Sony’s last generation of handhelds didn’t do so well in the United States. However, if there is one title that was considered the console’s saving grace, it would most likely be the Monster Hunter Series. Capcom’s extremely popular franchise about hunters hunting monsters, harvesting products from the land and kills, and making cool armor and weaponry just to be stronger to hunt even stronger monsters. Rinse and repeat the process, you have a game that has endless hours of gameplay with a goal worth achieving.
Monster Hunter however made its mark mostly on the PSP, but that soon would change as it seems Capcom has jumped ship from Sony with the fact both Monster Hunter 3 Ultimate and Monster Hunter 4 are only available on Nintendo platforms. Even though Capcom has announced that the Vita would get Monster Hunter Frontier G, that installment in the series is considered the worse one in the entire franchise. Enter Toukiden: The Age of Demons by Tecmo Koei. This title seems to deliver on two promises. First, it is considered the “Monster Hunter” fix for the Vita. Second, it is supposed to bring a new dynamic to the genre. So did this game deliver, or did it flop?
Toukiden: The Age of Demons is a strategic hack-and-slash action JRPG set in a fantasy version of Feudal Japan. Combining visual elements of both traditional Japanese history and Japanese folklore, the game presents itself as an alternative to most Feudal Japanese era-set games. Many characters from Japanese history such as Nobunaga Oda make appearances mostly in the form of spirits known as Miatama to just the presentation of architecture and design. One detail I truly admired was the finite detail of graphics which include leaves on trees, scales on the fish designed over open fires, and even the facial features of non-playable characters.
The story and characters are even good for this kind of game. Being this is considered a “Monster Hunter clone,” the story shouldn’t be so diverse. However, the story in this game is. You play as a character with plenty of customization. Your title is known as Slayer, which is a group of men and women tasked on protecting the people from demons. The demons however are beginning to formalize and it is up to the Slayers to find out their agenda and cease its advancement all for the protection of the people. There are even characters which stress the progression of the story out and provide it depth. Oka is considered the leader who tries her hardest to live up to the expectations of the village while Fukawa is a headstrong, stubborn man who speaks more with his fists than his mouth.
The dialogue fits well with the voice acting which is strictly Japanese. The music itself has a sense of ancient Japanese history in which traditional Japanese instruments such as seiko drums are utilized. In the end, the musical score fits with the game but doesn’t seem to stand out within the genre like the Halo series’ soundtrack, or the Final Fantasy series soundtracks.
This game seems to combine the best elements of two well-known Japanese titles and improve on them.
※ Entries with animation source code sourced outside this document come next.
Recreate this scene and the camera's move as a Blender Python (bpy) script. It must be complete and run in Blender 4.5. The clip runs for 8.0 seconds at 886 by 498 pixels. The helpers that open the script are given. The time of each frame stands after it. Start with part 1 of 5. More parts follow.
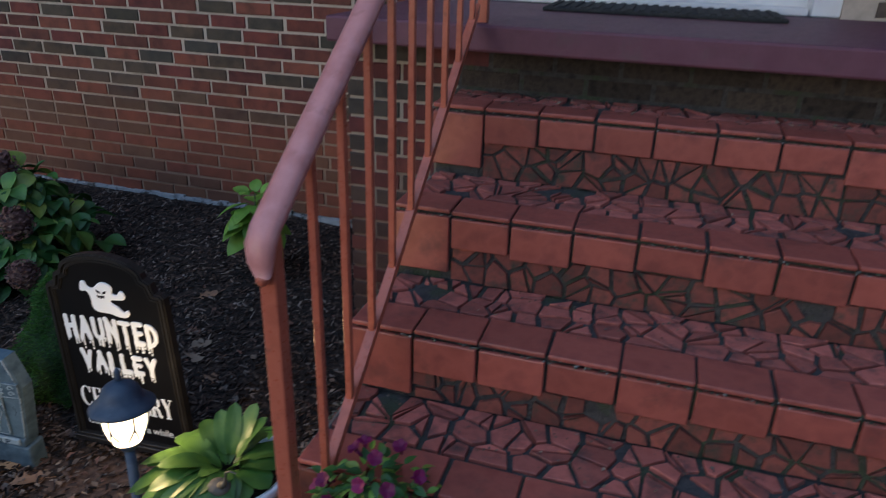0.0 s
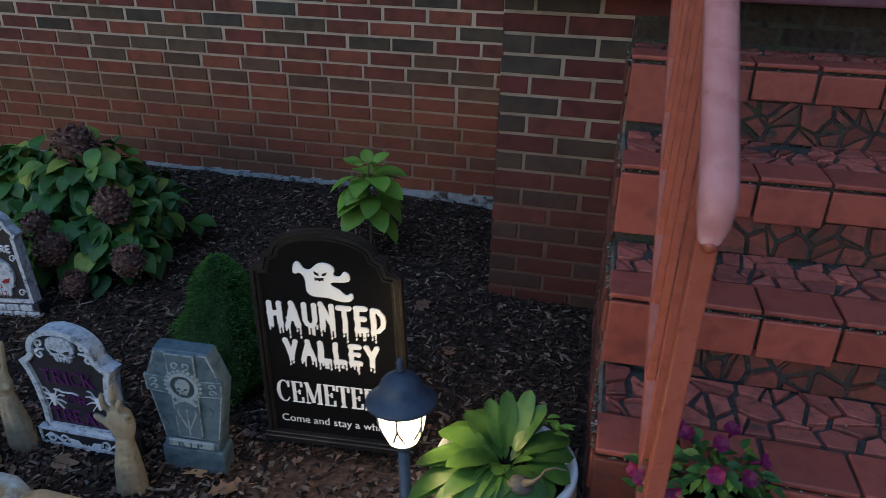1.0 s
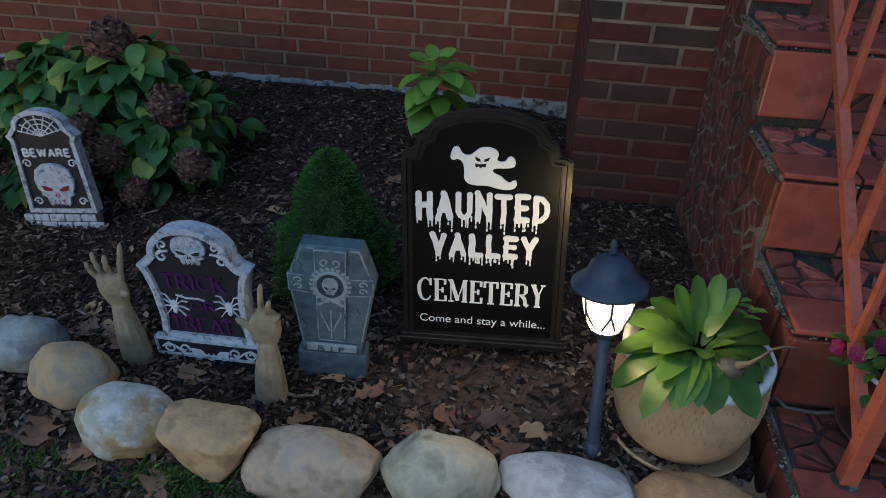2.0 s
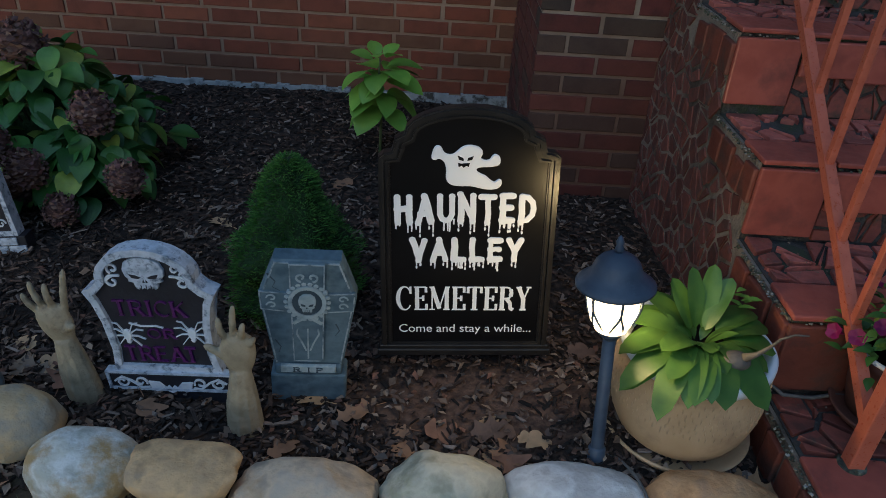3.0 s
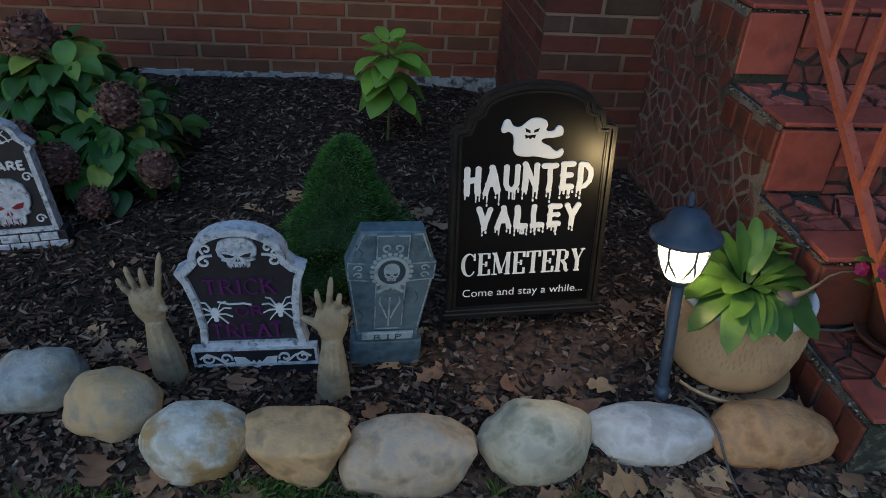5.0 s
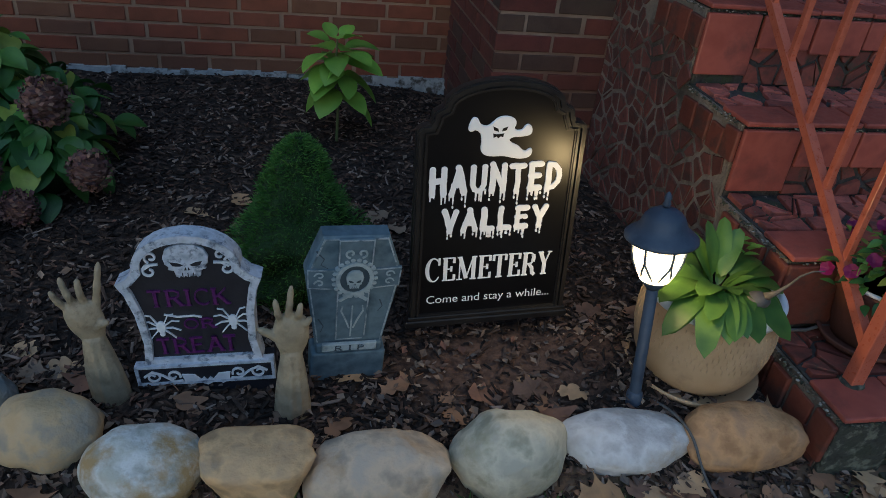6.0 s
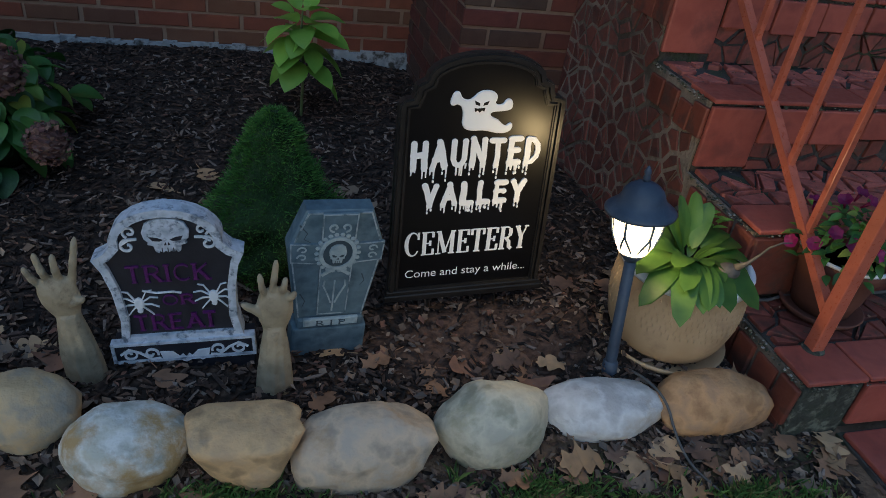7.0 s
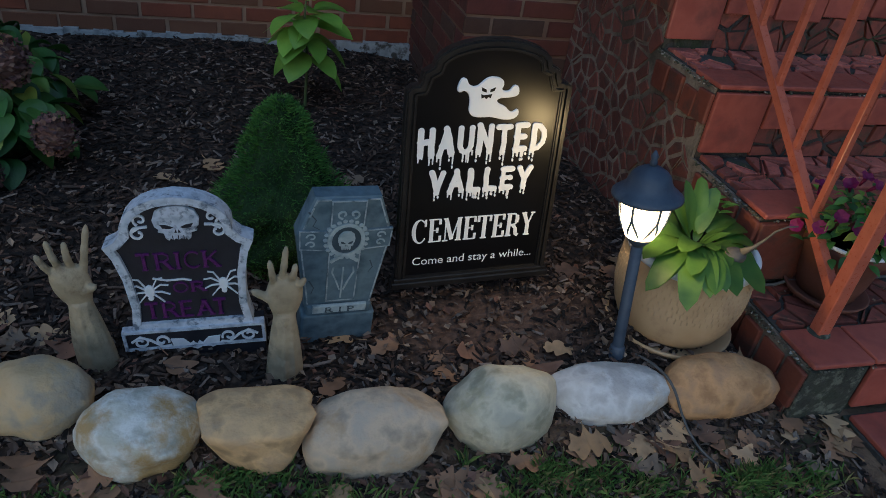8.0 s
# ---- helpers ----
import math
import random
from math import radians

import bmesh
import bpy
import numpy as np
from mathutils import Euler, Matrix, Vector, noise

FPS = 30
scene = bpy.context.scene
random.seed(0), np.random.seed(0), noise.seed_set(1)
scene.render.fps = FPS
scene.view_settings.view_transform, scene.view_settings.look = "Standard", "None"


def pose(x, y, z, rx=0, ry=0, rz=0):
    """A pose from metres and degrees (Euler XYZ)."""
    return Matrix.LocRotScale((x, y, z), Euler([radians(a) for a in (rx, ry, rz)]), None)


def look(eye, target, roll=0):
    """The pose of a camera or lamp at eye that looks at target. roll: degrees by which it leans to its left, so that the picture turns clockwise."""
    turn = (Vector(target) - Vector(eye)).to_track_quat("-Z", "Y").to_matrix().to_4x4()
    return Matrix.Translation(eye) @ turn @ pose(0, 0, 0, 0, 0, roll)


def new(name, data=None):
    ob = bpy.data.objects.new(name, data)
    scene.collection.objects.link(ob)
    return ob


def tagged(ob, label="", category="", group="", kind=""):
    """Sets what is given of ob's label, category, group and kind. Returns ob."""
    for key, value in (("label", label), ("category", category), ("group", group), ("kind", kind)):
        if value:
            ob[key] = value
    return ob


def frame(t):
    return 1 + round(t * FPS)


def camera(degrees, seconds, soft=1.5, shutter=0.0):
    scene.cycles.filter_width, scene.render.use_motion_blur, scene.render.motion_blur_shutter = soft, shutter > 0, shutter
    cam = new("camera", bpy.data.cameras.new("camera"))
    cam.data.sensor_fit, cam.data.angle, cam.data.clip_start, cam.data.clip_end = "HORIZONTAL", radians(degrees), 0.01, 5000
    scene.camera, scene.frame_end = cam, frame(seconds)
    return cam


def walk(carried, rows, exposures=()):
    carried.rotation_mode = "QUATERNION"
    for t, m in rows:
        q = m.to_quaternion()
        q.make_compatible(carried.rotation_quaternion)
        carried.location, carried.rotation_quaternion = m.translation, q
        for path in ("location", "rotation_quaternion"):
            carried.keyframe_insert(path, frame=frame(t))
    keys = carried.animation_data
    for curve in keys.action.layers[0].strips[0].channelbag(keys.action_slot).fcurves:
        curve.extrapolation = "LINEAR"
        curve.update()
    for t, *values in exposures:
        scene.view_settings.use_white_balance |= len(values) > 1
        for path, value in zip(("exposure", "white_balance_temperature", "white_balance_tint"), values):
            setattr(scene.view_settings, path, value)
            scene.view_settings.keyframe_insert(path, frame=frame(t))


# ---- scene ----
cam = camera(64.9, 8.0, 0.65, 0.2)
PATH = [
    (0, (0.239, 0.463, 1.372), (-0.29, 2.215, 0.564), 1.7),
    (0.5, (-0.131, 0.468, 1.319), (-0.648, 2.142, 0.353), -1.7),
    (1, (-0.479, 0.421, 1.268), (-0.863, 2.182, 0.4), 1.5),
    (1.5, (-0.748, 0.325, 1.216), (-1.049, 2.069, 0.285), 1.4),
    (1.7, (-0.843, 0.341, 1.177), (-1.131, 2.054, 0.186), 1.8),
    (2.8, (-1.067, 0.465, 1.084), (-1.043, 2.148, 0.003), 3.7),
    (3, (-1.092, 0.455, 1.088), (-1.066, 2.164, 0.048), 3.6),
    (3.5, (-1.197, 0.4, 1.099), (-1.082, 2.109, 0.067), 3.1),
    (4, (-1.282, 0.356, 1.103), (-1.149, 2.061, 0.067), 2.2),
    (4.2, (-1.305, 0.343, 1.107), (-1.194, 2.052, 0.075), 2.0),
    (5.5, (-1.409, 0.383, 1.073), (-1.099, 2.044, 0.004), 5.4),
    (6, (-1.43, 0.424, 1.051), (-1.044, 2.089, 0.012), 6.2),
    (6.5, (-1.476, 0.426, 1.04), (-1.048, 2.053, -0.042), 7.3),
    (7, (-1.499, 0.427, 1.04), (-0.97, 2.028, -0.035), 8.7),
    (7.5, (-1.506, 0.422, 1.039), (-0.994, 2.009, -0.066), 7.7),
    (8, (-1.515, 0.416, 1.031), (-0.989, 2.007, -0.061), 8.3),
]
walk(cam, [(t, look(eye, target, roll)) for t, eye, target, roll in PATH], [(0.0, 0.12, 4950, 13), (1.5, -0.12, 4850, 8), (3.5, -0.19, 4900, 6), (8.0, -0.20, 4900, 7)])

# ---- world and light ----
world = bpy.data.worlds.new("dusk_sky")
scene.world = world
world.use_nodes = True
wn = world.node_tree.nodes
sky = wn.new("ShaderNodeTexSky")
sky.sky_type, sky.sun_disc = "NISHITA", False
sky.sun_elevation, sky.sun_rotation = radians(14), radians(205)
world.node_tree.links.new(sky.outputs[0], wn["Background"].inputs[0])
wn["Background"].inputs[1].default_value = 0.085
sun = new("sun", bpy.data.lights.new("sun", "SUN"))
sun.data.energy, sun.data.angle, sun.data.color = 0.75, radians(70), (0.72, 0.86, 1.0)
sun.matrix_world = look((-1.5, -3.2, 7), (0, 0, 0))


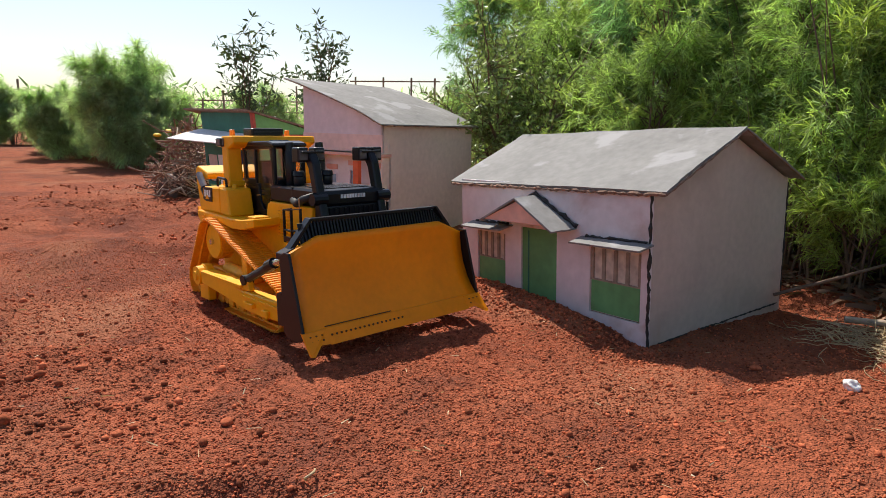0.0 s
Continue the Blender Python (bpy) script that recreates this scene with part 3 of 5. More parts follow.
# ---- bulldozer ----
def crawler():
    """The toy bulldozer, built facing +x on z = 0; y is to its left."""
    dz = thing("bulldozer", "yellow radio-controlled crawler bulldozer with wide curved blade, driving over red soil", "bulldozer")
    Y, BK = paint_yellow, black_paint
    # chassis and panels
    part("main_frame", prism([(-0.27, 0.10), (0.31, 0.10), (0.32, 0.20), (0.305, 0.335), (0.06, 0.335), (0.04, 0.27), (-0.25, 0.285), (-0.29, 0.22)], -0.118, 0.118, 0.003), Y, dz, "yellow hull between the tracks")
    part("belly", box(-0.24, 0.33, -0.11, 0.11, 0.05, 0.101, 0.004), Y, dz)
    rear = part("rear_tank", prism([(-0.262, 0.292), (-0.235, 0.373), (-0.115, 0.376), (-0.112, 0.292)], -0.19, 0.19, 0.005), Y, dz, "yellow rear tank")
    for s in (-1, 1):
        lo, hi = sorted((s * 0.19, s * 0.108))
        tank = part("side_tank", prism([(-0.113, 0.291), (-0.113, 0.375), (-0.062, 0.372), (-0.046, 0.288)], lo, hi, 0.004), Y, dz, "yellow side tank")
        part("cap", rod((-0.088, s * 0.15, 0.374), (-0.088, s * 0.15, 0.384), 0.009, 0.007), Y, tank)
        lo, hi = sorted((s * 0.205, s * 0.112))
        fender = part("fender", prism([(-0.258, 0.276), (-0.258, 0.295), (-0.22, 0.2945), (-0.02, 0.287), (0.05, 0.289), (0.136, 0.299), (0.136, 0.275), (0.06, 0.259), (-0.01, 0.257), (-0.13, 0.272)], lo, hi, 0.003), Y, dz, "long yellow fender over the track")
        lo, hi = sorted((s * 0.198, s * 0.150))
        part("step_plate", box(0.085, 0.128, lo, hi, 0.2975, 0.303, 0.002), Y, fender)
        for xb in (-0.2, -0.1, 0.0, 0.1):
            part("bolt", rod((xb, s * 0.204, 0.282), (xb, s * 0.208, 0.282), 0.003, n=6), Y, fender)
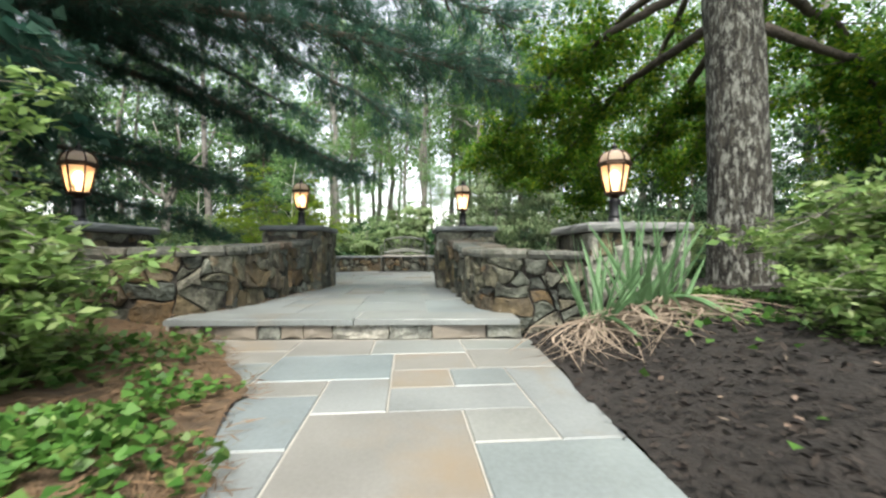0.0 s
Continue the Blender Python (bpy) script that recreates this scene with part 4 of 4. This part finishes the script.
# high-crowned ones stand before the opening
for k in range(13):
    a = radians(-15 + 28 * (k + rng.uniform(0, 1)) / 13)
    dist = rng.uniform(25, 40)
    x, y = -0.5 + dist * math.sin(a), 2 + dist * math.cos(a)
    copy_thing(kinds[2], pose(x, y, floor_z(x, y) - .1, 0, 0, rng.uniform(0, 360)) @ Matrix.Scale(rng.uniform(0.9, 1.2), 4))
# saplings that break up the light under the crowns
for k in range(16):
    a = radians(-26 + 46 * (k + rng.uniform(0, 1)) / 16)
    dist = rng.uniform(17, 26)
    x, y = -0.5 + dist * math.sin(a), 4 + dist * math.cos(a)
    copy_thing(kinds[(4, 1, 0)[k % 3]], pose(x, y, floor_z(x, y) - .1, 0, 0, rng.uniform(0, 360)) @ Matrix.Scale(rng.uniform(.28, .46), 4))
# the far woods behind them, thinning towards the opening straight ahead
far_c, far_n = [], 0
while far_n < 42000:
    a = radians(rng.uniform(-66, 66))
    dist = rng.uniform(48, 64)
    opening = math.exp(-((a + radians(3)) / radians(13)) ** 2)
    z = rng.random() ** 1.4 * 22
    lump = noise.noise(Vector((math.degrees(a) * .22, z * .30, 5))) + 0.5 * noise.noise(Vector((math.degrees(a) * .7, z * .9, 9)))
    if lump < -.05 + .6 * opening * (1 if 3 < z < 12 else 0) - .25 * (z < 5):
        continue
    x, y = dist * math.sin(a), 2 + dist * math.cos(a)
    far_c.append((x, y, floor_z(x, y) + z))
    far_n += 1
far_c = np.array(far_c)
L = rng.uniform(.35, .75, far_n)
put("far_woods", leaf_cloud("far_woods", far_c, rng.normal(size=(far_n, 3)), L, L * .7, L_WOODS, rng=rng), label="distant green woods behind the nearer trees", category="woods", kind="stuff")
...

The first is the Dynasty Warriors series in which hack-and-slash gameplay is a staple. The second is the Monster Hunter series in which customization, weapon types, and armor are important. Combining both of these gameplay elements together provide an experience that is both familiar yet an improvement from others that are in this same genre. True, Soul Sacrifice had somewhat the same gameplay similar to a Monster Hunter clone, but this game was more true to its originator.
Certain elements of gameplay include multiple attacks and special power-up buffs such as healing, leeching health from attacked enemies, or an increase in either offense or defense.
Replayability is very high for this game. Besides the main storyline, there are numerous missions to take up as well as the online and ad-hoc multiplayer. There is even downloadable content which could be purchased to add to the gameplay experience from buffs to extra missions.
Toukiden: The Age of Demons is a beautiful game on many anesthetics. The presentation is very straight-forward in its beautiful representation of feudal Japan ranging from graphics, voice acting, to music. The gameplay combines the best elements of other games to make a familiar yet different gaming experience. Finally, there is a lot to do. The one gripe about this game thus far is the easy learning curve. I’ve played this title for almost ten hours already. I am on chapter three and it doesn’t seem to get any harder.
For a price tag of $40, this game is well worth the buy just with how much you can do on single player alone. Add online or ad-hoc multiplayer along with downloadable content and customization, this game will provide hours of endless entertainment.